Przewodniczący KRRiT Jan Dworak oświadczył jednak wczoraj, że nie można pokazać meczu w pay-per-view, a "w grę mogą wchodzić wysokie kary finansowe". KRRiT przypomniała, że ważne wydarzenia, w tym mecze eliminacji mistrzostw świata i Europy z udziałem reprezentacji Polski, można pokazać tylko w programie ogólnokrajowym (...) dostępnym w całości bez opłaty, z wyłączeniem opłat abonamentowych. Przepis ten nie ma zastosowania tylko wtedy, gdy nadawca kanału płatnego, który chce przeprowadzić transmisję, wykaże, że żaden nadawca spełniający te wymogi nie wyraził gotowości zawarcia umowy umożliwiającej nadanie transmisji. A TVP taką gotowość wyrażała, nie spełniając jednak oczekiwań firmy Sportfive, która odkupiła od PZPN prawa do transmisji.

- Zgadzam się ze stanowiskiem Rady, ale zwracam uwagę, że ryzyko spoczywać będzie nie na firmie Sportfive, lecz na nadawcach oferujących transmisję meczu w systemie płatnym. W przypadku stwierdzenia naruszenia przepisów ustawy nadawcy mogą liczyć się z możliwością nałożenia na nich sankcji przez KRRiT - powiedział "Gazecie" Oskar Tułodziecki, prawnik z K&L Gates Jamka.
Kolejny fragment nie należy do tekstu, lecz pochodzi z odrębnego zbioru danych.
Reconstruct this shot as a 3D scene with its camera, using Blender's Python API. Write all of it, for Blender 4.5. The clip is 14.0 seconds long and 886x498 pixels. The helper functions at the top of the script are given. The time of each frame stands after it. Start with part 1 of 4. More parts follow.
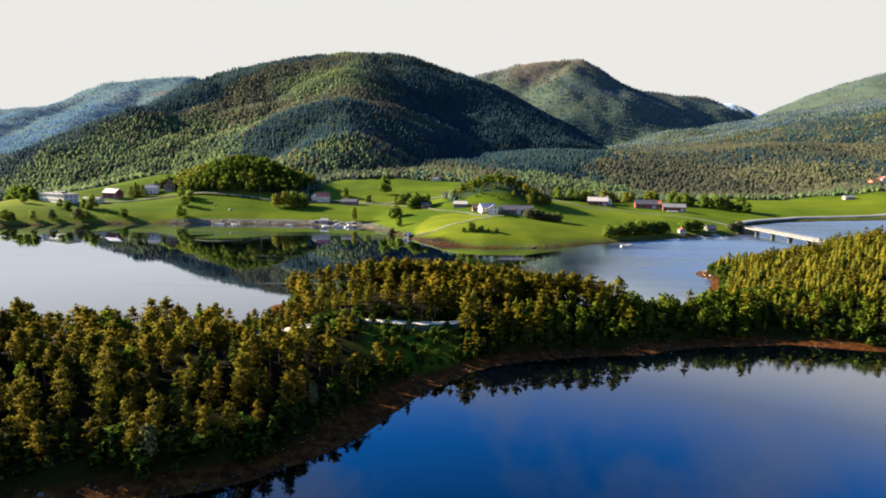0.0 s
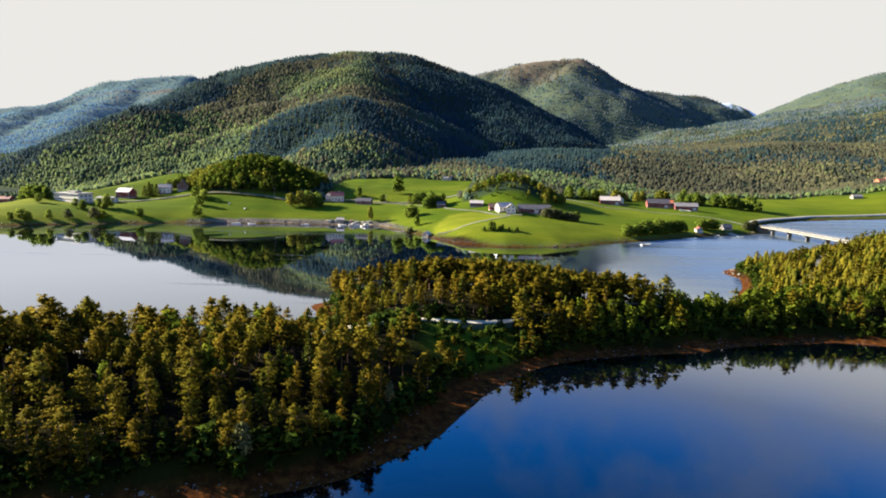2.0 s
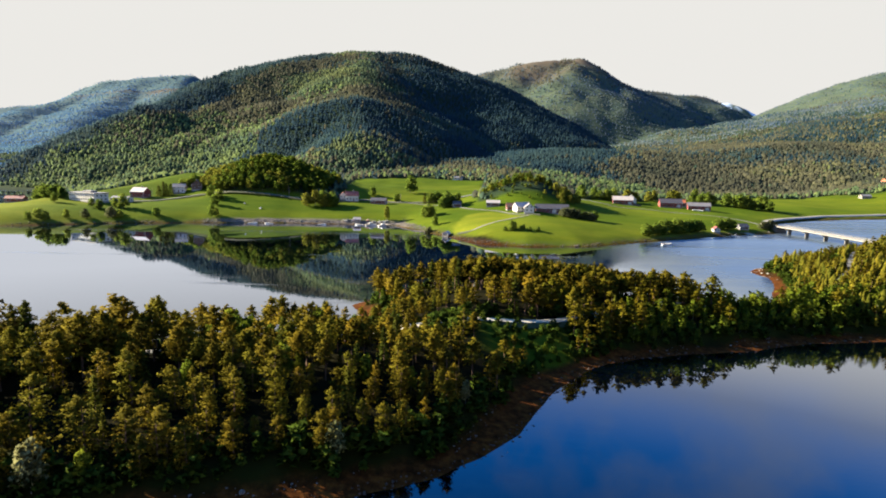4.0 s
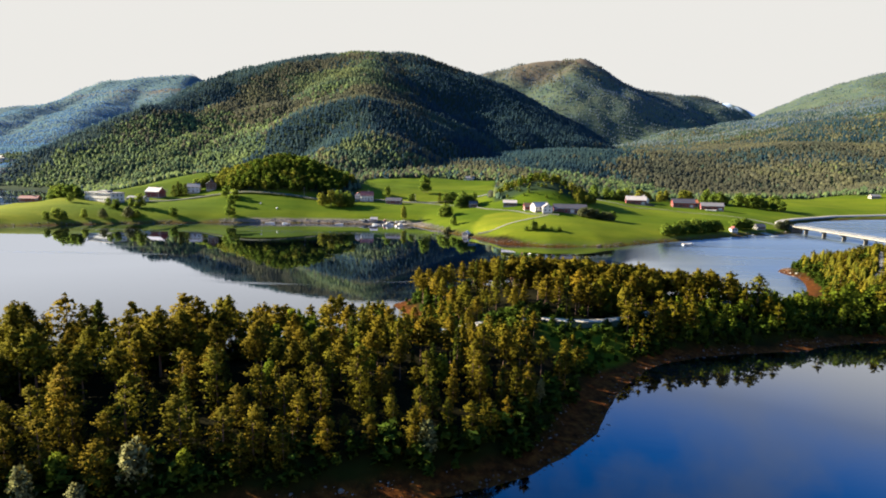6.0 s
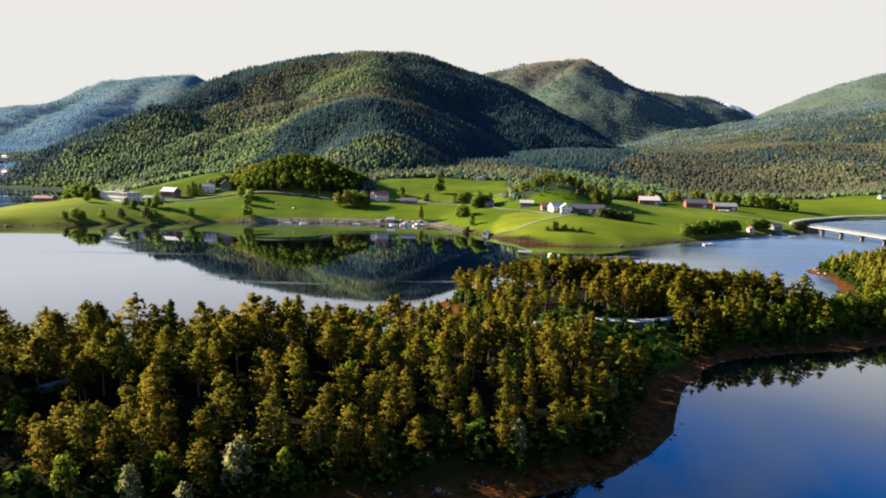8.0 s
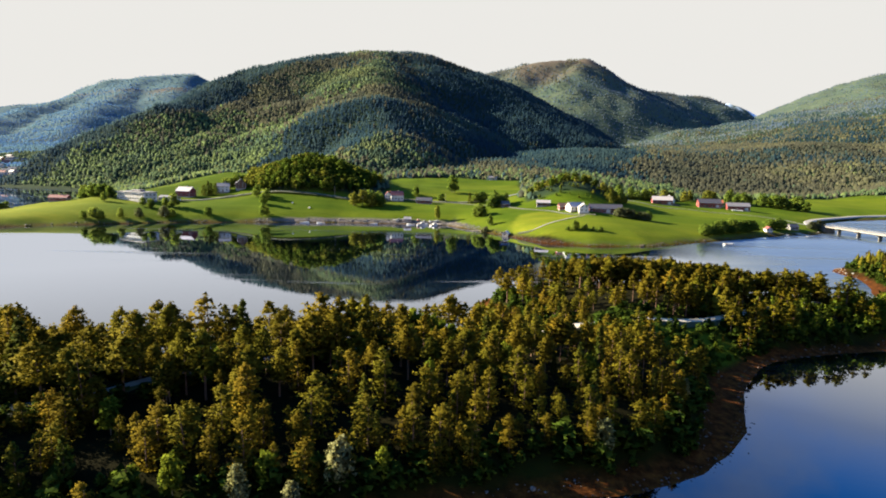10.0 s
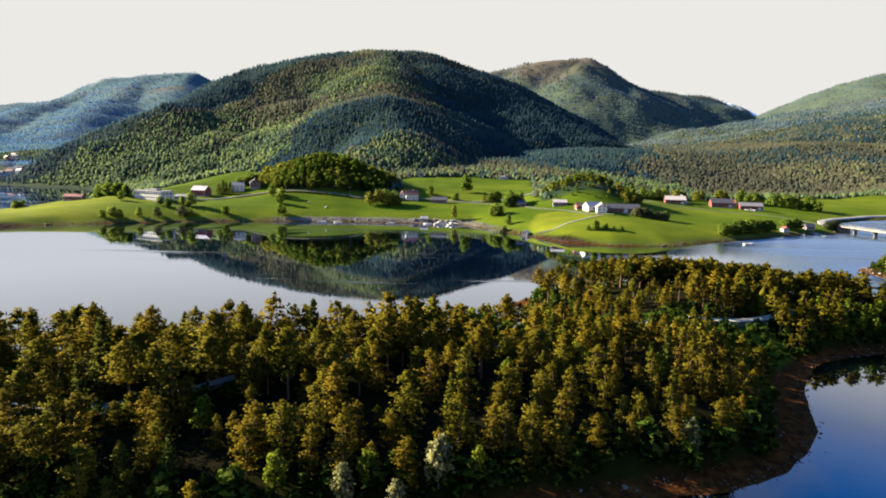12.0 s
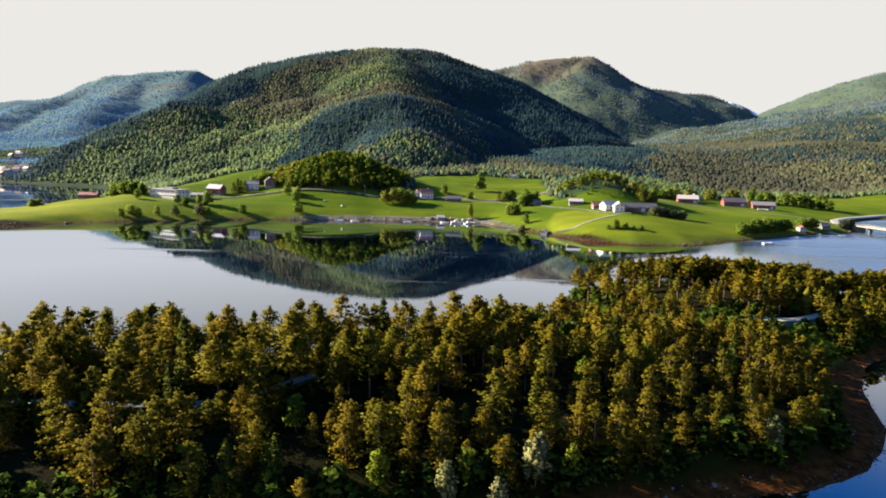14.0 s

- Jeżeli dojdzie do takiej transmisji, będziemy mieli również do czynienia z niebezpiecznym precedensem, bardzo niekorzystnym dla konsumentów. Taki precedens będzie stanowił pokusę dla dalszego oferowania społecznie atrakcyjnych treści w systemie płatnym. Nakaz nadawania transmisji pewnych wydarzeń w systemie otwartym i bezpłatnym nie jest naszą rodzimą koncepcją, lecz wynika z dyrektywy europejskiej. Tam zdecydowano, że pewne typy imprez, takie jak igrzyska olimpijskie, mają istotne znaczenie ogólnokulturowe, w związku z czym szeroki dostęp do nich nie powinien być ograniczany - dodał Tułodziecki.

Wczoraj po południu platforma N i Cyfra+ wycofały się ze sprzedaży pay-per-view, jak się dowiedzieliśmy nieoficjalnie, właśnie z obawy przed karami. Według naszych nieoficjalnych informacji stanowczej interwencji od KRRiT domagała się TVP. Cyfra+ obawiała się ponoć także tego, że TVP wycofa swoje programy z ich oferty i zablokuje ewentualną fuzję N i Cyfry+ w przyszłości.

Wyłamał się Polsat. Platforma Zygmunta Solorza wciąż sprzedawała wczoraj relacje.